Grass by Keum Suk Gendry-Kim

Translator: 

The cover to Grass by Keum Suk Gendry-KimMontreal. Drawn & Quarterly. 2019. 480 pages.

An oral history in comics form, Grass tells the story of Korean national Lee Ok-Sun, who, at the age of fifteen, was abducted into sexual slavery as one of tens of thousands of “comfort women” serving (being raped by) Japanese soldiers during World War II. Sensitive and understated, this rendering of one woman’s horrific experiences—both during the war and after—does not shy from hard images. The artist-author’s pairing of spare words with lovely black-and-white ink artwork demonstrates that for some things there are not only no words but also really no images. Pages alternate between clearly defined scenes, partial images, and illegible smears of ink; between light and darkness; full-page bleeds and boxy frames. Natural imagery—trees, grasses, stars, flowers—scatter through and cradle the narrative, reminders of the inaccessible beauty and open spaces that surround these women’s closed and difficult daily lives. 

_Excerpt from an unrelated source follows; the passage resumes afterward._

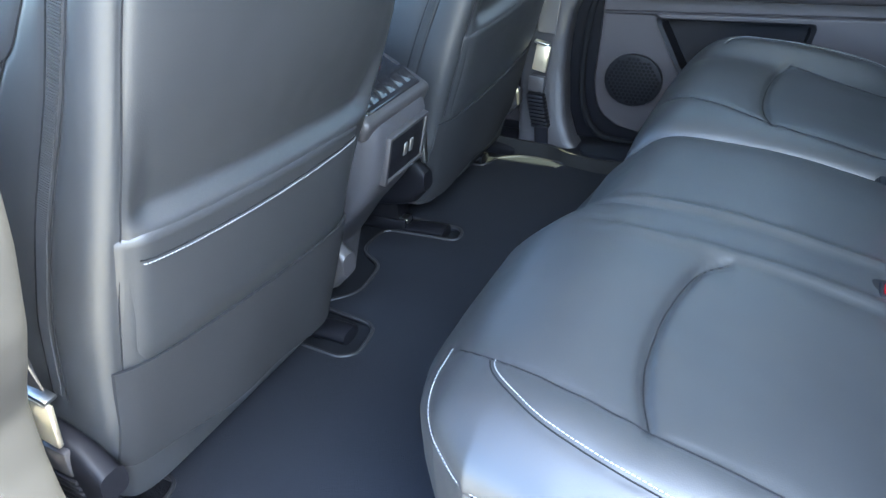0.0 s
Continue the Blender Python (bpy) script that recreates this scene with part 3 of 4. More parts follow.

At times, the narrative moves very slowly. When this works best, the pace demands the reader stay in a difficult experience or offers quiet spaces for reflection. Yet, perhaps the result of documenting a life derailed, in this slow pace the story itself can feel a bit lost. The art is skillful and imaginative; the tale could use a stronger throughline—and a more nuanced development of who Lee became as an individual. While Gendry-Kim builds a clear picture of a survivor, deeply admirable for her candor about the injustices done to her and others, I still feel I hardly know her.

At one point the author pushes Lee, asking whether there might have been “better” men among all that she encountered. But Lee says no. Instead she offers examples of the many men who betrayed her trust—including her husband of fifty years. This isn’t a story with a happy ending, and it’s a story that still touches sore places.

In the afterword, the author wonders why she feels the need to add this particular narrative to the many others already available. And yet. Despite international acknowledgment of the history of comfort women, the subject still provokes controversy. In 2018 Japan officially replaced the terms “wartime forced laborers” and “sexual slaves” by “wartime laborers” and “women who worked in wartime brothels, including those who did so against their will, to provide sex to Japanese soldiers.” And in November 2019 a Japanese film festival tried to cancel the screening of a film on “comfort women”—they reversed course after protests. 

If it is a story less sharp for being under pressure, Grass nevertheless adds another humanizing narrative thread to history. Perhaps there is power, after all, in the very accretion of such individual voices.